**** Entries ****

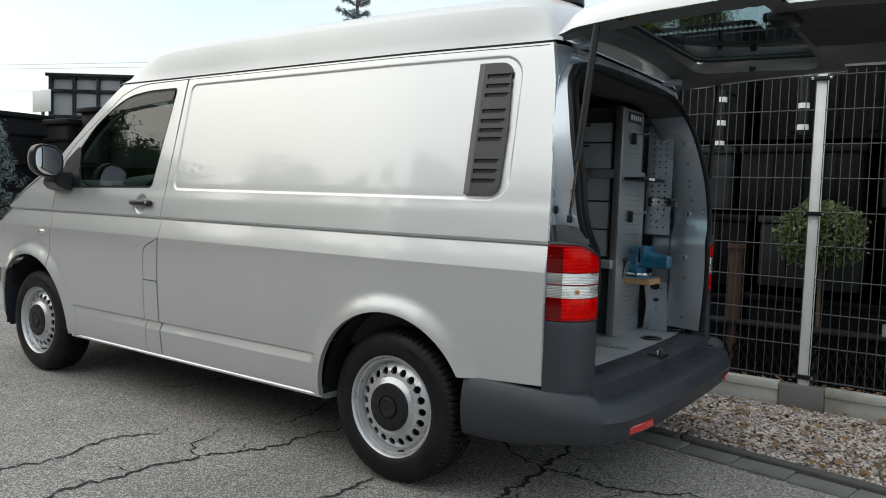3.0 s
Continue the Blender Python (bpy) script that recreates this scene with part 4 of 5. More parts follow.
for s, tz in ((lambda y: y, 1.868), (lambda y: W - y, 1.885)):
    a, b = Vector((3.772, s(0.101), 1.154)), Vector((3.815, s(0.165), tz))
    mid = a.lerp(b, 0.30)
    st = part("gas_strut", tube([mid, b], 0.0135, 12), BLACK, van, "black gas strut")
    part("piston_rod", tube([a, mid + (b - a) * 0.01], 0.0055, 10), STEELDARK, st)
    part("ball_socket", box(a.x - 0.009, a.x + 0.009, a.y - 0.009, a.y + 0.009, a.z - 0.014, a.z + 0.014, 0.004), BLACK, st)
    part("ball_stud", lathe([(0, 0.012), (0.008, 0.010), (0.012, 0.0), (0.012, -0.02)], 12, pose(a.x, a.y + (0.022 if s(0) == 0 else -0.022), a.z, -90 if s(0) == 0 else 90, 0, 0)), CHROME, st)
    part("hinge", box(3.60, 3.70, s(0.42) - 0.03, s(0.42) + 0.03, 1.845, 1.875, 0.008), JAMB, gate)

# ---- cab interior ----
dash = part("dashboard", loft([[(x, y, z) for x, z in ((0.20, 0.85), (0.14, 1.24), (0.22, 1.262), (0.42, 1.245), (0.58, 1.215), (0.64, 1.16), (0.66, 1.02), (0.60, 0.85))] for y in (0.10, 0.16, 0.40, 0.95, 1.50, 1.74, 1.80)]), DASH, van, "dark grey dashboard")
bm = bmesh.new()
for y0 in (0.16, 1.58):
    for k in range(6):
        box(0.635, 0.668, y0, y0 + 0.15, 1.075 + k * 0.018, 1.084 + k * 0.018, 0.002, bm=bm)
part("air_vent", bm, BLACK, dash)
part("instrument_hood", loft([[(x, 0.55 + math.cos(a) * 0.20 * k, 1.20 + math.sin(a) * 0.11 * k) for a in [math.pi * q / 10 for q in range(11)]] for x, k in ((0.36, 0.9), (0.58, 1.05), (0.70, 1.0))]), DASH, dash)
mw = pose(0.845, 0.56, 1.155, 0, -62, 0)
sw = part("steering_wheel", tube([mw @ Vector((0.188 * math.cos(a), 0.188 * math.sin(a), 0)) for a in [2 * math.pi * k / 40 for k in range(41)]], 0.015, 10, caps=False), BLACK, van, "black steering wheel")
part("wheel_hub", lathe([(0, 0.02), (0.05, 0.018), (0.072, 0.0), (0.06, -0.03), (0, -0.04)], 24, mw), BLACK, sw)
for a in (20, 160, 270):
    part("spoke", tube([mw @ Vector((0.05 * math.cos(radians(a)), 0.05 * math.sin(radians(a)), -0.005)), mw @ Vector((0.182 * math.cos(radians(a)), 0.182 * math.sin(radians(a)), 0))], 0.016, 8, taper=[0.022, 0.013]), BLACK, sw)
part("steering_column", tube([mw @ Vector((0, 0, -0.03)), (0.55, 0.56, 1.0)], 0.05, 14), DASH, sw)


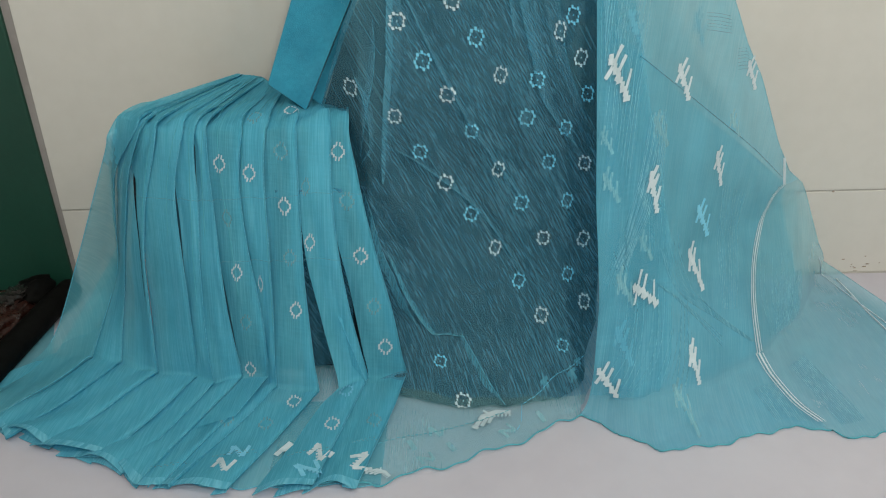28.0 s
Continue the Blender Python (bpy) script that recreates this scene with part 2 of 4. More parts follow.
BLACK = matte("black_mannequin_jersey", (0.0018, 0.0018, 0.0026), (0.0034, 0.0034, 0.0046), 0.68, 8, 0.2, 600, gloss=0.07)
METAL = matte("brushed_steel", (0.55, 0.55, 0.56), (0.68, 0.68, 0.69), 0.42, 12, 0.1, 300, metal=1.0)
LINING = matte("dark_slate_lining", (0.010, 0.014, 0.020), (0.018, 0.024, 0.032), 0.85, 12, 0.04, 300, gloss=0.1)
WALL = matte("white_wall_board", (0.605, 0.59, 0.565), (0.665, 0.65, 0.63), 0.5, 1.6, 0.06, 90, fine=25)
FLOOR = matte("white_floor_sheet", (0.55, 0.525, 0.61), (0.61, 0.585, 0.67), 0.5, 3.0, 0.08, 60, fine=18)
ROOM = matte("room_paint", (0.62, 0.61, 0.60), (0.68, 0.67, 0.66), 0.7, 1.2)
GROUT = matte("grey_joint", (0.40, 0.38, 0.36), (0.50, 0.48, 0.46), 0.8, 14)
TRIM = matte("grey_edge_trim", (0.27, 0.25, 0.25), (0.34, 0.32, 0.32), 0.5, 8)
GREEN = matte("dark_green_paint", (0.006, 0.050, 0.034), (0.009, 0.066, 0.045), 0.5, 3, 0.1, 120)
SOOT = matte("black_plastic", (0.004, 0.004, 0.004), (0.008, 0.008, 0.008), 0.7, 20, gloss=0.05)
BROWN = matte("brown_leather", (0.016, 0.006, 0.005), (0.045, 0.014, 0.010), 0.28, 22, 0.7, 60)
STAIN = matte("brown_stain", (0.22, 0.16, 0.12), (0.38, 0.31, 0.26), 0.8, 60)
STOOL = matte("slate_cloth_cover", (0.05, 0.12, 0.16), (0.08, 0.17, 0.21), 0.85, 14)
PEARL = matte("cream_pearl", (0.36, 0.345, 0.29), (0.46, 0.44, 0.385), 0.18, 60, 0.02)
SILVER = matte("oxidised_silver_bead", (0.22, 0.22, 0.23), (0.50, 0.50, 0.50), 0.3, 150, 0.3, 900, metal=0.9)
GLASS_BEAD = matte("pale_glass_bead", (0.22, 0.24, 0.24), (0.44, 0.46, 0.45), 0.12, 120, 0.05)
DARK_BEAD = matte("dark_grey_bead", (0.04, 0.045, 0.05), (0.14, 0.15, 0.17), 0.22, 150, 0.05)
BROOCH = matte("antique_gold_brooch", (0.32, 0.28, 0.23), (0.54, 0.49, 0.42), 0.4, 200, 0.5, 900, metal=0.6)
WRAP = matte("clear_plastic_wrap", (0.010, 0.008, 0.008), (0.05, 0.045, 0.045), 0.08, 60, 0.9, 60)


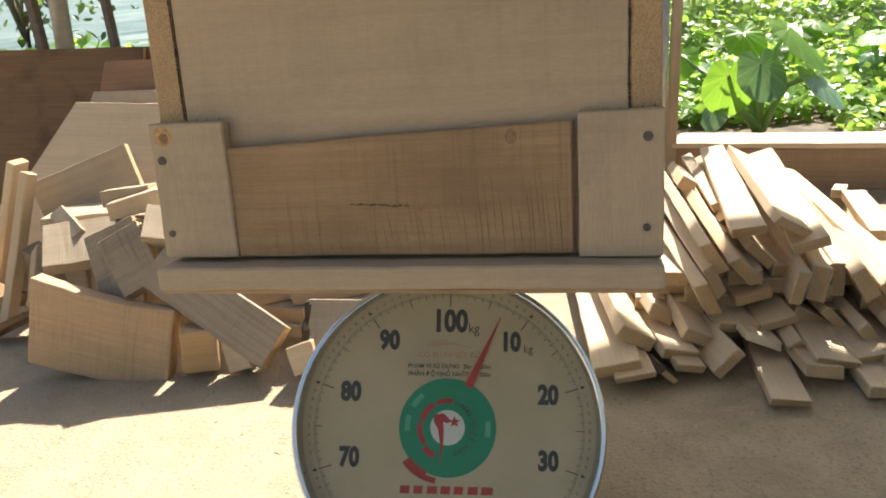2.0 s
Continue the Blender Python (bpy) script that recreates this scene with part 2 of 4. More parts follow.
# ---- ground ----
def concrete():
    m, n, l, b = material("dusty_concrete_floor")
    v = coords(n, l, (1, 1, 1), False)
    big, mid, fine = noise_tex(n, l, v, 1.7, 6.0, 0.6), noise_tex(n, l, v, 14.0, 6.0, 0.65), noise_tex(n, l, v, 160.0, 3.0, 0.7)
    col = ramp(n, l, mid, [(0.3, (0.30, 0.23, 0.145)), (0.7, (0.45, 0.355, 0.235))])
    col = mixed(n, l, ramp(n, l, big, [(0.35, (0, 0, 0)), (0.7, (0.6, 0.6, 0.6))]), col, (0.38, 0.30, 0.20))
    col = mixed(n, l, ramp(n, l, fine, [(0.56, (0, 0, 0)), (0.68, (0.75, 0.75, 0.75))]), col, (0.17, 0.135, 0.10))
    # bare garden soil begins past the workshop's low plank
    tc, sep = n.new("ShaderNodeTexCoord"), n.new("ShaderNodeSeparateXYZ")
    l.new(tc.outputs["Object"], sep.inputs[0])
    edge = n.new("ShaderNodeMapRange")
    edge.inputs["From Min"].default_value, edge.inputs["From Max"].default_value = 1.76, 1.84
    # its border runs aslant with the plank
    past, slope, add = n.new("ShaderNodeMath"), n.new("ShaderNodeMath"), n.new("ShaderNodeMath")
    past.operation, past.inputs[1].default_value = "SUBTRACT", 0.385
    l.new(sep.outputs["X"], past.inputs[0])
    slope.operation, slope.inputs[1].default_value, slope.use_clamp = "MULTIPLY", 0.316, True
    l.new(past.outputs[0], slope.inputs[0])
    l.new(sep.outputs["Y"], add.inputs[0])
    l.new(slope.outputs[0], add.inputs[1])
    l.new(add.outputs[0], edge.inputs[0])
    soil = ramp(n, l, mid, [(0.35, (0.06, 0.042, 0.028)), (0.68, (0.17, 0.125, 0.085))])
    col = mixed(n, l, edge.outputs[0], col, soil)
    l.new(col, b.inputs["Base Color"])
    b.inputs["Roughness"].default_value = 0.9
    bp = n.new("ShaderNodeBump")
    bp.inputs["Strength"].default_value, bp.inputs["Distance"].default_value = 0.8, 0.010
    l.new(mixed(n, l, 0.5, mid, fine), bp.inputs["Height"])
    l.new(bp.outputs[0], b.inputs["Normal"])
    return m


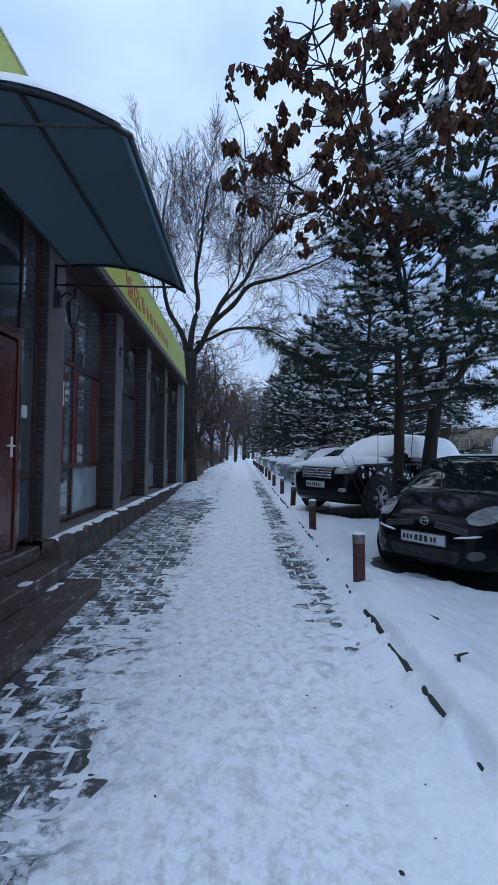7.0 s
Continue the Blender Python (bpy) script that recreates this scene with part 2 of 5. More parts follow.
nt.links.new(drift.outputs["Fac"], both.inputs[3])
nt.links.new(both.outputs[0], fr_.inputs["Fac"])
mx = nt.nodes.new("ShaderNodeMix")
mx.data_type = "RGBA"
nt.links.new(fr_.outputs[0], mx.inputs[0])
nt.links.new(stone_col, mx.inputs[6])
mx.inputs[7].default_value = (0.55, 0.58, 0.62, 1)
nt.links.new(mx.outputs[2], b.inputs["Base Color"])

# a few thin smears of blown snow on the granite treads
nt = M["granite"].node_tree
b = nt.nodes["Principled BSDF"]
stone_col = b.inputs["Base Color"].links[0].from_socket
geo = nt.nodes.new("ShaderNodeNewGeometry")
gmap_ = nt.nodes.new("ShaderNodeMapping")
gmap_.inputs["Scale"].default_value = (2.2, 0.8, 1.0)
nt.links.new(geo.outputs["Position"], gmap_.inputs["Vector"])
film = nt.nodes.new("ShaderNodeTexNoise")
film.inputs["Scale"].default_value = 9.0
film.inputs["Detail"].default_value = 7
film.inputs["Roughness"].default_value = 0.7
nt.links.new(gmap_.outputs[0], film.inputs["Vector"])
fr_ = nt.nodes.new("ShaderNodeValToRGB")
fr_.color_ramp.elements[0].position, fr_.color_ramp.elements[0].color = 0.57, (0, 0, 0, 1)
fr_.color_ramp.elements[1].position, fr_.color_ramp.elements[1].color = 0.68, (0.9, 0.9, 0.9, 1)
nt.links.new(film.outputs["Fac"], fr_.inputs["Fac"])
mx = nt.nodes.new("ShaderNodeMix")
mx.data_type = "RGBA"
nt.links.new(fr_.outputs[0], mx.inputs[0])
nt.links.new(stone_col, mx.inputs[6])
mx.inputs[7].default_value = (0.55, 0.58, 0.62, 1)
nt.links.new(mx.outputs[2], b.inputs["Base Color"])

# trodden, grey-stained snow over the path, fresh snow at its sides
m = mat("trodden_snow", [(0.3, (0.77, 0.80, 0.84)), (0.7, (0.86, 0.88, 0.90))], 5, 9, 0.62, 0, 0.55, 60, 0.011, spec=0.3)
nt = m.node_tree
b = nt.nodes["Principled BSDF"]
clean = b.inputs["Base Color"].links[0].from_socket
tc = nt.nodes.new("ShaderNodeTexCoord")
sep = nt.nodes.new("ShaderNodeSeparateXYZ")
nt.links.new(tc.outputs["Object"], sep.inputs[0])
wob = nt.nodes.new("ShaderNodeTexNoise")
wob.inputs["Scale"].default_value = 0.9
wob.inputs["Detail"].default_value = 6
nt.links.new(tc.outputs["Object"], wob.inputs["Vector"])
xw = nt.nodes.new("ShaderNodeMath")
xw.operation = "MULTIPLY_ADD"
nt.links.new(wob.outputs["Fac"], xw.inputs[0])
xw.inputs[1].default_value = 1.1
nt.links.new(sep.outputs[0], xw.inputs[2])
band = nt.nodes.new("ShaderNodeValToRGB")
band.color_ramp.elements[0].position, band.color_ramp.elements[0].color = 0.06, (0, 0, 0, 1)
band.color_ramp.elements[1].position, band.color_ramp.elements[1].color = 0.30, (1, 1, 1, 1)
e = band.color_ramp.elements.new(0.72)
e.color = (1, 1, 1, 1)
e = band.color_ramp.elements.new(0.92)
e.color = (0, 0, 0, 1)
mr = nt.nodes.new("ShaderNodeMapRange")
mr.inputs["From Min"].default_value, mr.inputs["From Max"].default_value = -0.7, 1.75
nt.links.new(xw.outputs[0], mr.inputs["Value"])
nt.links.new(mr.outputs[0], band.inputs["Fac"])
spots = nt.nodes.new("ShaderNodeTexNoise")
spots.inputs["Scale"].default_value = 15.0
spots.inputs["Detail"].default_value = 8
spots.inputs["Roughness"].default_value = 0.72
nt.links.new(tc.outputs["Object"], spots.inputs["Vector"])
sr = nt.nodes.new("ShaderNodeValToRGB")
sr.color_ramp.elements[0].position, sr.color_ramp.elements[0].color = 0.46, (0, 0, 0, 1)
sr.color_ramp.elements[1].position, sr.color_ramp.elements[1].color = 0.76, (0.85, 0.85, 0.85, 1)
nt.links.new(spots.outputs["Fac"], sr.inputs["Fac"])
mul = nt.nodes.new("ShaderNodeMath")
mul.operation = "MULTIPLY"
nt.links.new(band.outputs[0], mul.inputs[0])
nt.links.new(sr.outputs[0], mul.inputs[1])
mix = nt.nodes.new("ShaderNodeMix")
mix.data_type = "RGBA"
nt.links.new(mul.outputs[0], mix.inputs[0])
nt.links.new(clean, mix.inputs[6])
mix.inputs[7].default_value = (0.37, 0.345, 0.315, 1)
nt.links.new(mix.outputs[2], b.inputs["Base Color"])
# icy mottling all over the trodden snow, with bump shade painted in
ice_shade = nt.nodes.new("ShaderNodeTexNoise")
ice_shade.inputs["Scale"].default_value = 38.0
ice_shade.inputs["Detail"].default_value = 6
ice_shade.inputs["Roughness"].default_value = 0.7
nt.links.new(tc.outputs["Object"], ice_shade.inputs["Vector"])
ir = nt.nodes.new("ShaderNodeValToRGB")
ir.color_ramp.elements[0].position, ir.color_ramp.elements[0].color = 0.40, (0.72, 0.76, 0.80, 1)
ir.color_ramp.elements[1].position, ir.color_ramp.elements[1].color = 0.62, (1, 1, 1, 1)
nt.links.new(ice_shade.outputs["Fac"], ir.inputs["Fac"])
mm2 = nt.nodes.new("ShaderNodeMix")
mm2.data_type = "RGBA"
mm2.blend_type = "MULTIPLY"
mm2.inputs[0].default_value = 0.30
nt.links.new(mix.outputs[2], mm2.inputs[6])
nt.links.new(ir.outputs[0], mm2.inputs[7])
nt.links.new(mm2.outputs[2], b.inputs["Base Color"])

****

■ **Exercise**: Looking at the data above, show all lines where the word "scene" occurs.

■ **Problem solution**:
Continue the Blender Python (bpy) script that recreates this scene with part 4 of 5. More parts follow.
Continue the Blender Python (bpy) script that recreates this scene with part 2 of 4. More parts follow.
Continue the Blender Python (bpy) script that recreates this scene with part 2 of 4. More parts follow.
Continue the Blender Python (bpy) script that recreates this scene with part 2 of 5. More parts follow.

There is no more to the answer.